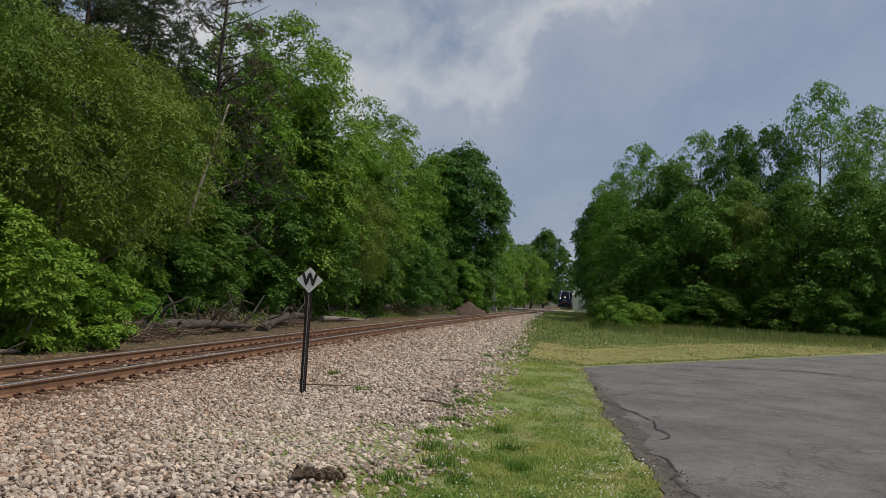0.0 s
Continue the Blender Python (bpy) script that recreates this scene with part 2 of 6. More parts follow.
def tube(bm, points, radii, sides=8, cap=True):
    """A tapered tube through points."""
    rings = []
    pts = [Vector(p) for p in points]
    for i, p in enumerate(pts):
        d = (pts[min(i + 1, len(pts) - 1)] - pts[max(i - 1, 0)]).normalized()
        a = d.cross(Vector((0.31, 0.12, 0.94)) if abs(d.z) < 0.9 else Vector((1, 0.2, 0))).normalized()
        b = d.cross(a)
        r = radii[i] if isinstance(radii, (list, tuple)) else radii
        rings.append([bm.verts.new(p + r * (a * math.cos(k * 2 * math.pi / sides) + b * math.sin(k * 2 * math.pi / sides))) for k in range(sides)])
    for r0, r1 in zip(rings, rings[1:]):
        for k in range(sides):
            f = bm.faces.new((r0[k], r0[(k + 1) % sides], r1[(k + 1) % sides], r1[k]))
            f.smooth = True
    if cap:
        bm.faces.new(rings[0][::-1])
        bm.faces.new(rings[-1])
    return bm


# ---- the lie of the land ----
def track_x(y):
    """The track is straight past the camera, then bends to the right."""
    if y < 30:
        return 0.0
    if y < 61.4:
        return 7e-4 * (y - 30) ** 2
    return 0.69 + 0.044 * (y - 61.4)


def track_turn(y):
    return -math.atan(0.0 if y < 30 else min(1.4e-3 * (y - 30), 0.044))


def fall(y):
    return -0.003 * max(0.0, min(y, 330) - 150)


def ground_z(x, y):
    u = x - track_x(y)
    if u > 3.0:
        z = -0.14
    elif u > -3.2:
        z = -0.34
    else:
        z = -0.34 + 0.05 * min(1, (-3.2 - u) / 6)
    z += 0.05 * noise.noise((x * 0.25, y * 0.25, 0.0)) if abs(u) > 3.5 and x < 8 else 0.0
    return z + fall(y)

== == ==

WRITTEN INSTRUCTION
Set the listing down in full and exactly. Pictures within it should not appear in the copy.

TASK OUTPUT
0.0 s
Continue the Blender Python (bpy) script that recreates this scene with part 2 of 6. More parts follow.
def tube(bm, points, radii, sides=8, cap=True):
    """A tapered tube through points."""
    rings = []
    pts = [Vector(p) for p in points]
    for i, p in enumerate(pts):
        d = (pts[min(i + 1, len(pts) - 1)] - pts[max(i - 1, 0)]).normalized()
        a = d.cross(Vector((0.31, 0.12, 0.94)) if abs(d.z) < 0.9 else Vector((1, 0.2, 0))).normalized()
        b = d.cross(a)
        r = radii[i] if isinstance(radii, (list, tuple)) else radii
        rings.append([bm.verts.new(p + r * (a * math.cos(k * 2 * math.pi / sides) + b * math.sin(k * 2 * math.pi / sides))) for k in range(sides)])
    for r0, r1 in zip(rings, rings[1:]):
        for k in range(sides):
            f = bm.faces.new((r0[k], r0[(k + 1) % sides], r1[(k + 1) % sides], r1[k]))
            f.smooth = True
    if cap:
        bm.faces.new(rings[0][::-1])
        bm.faces.new(rings[-1])
    return bm


# ---- the lie of the land ----
def track_x(y):
    """The track is straight past the camera, then bends to the right."""
    if y < 30:
        return 0.0
    if y < 61.4:
        return 7e-4 * (y - 30) ** 2
    return 0.69 + 0.044 * (y - 61.4)


def track_turn(y):
    return -math.atan(0.0 if y < 30 else min(1.4e-3 * (y - 30), 0.044))


def fall(y):
    return -0.003 * max(0.0, min(y, 330) - 150)


def ground_z(x, y):
    u = x - track_x(y)
    if u > 3.0:
        z = -0.14
    elif u > -3.2:
        z = -0.34
    else:
        z = -0.34 + 0.05 * min(1, (-3.2 - u) / 6)
    z += 0.05 * noise.noise((x * 0.25, y * 0.25, 0.0)) if abs(u) > 3.5 and x < 8 else 0.0
    return z + fall(y)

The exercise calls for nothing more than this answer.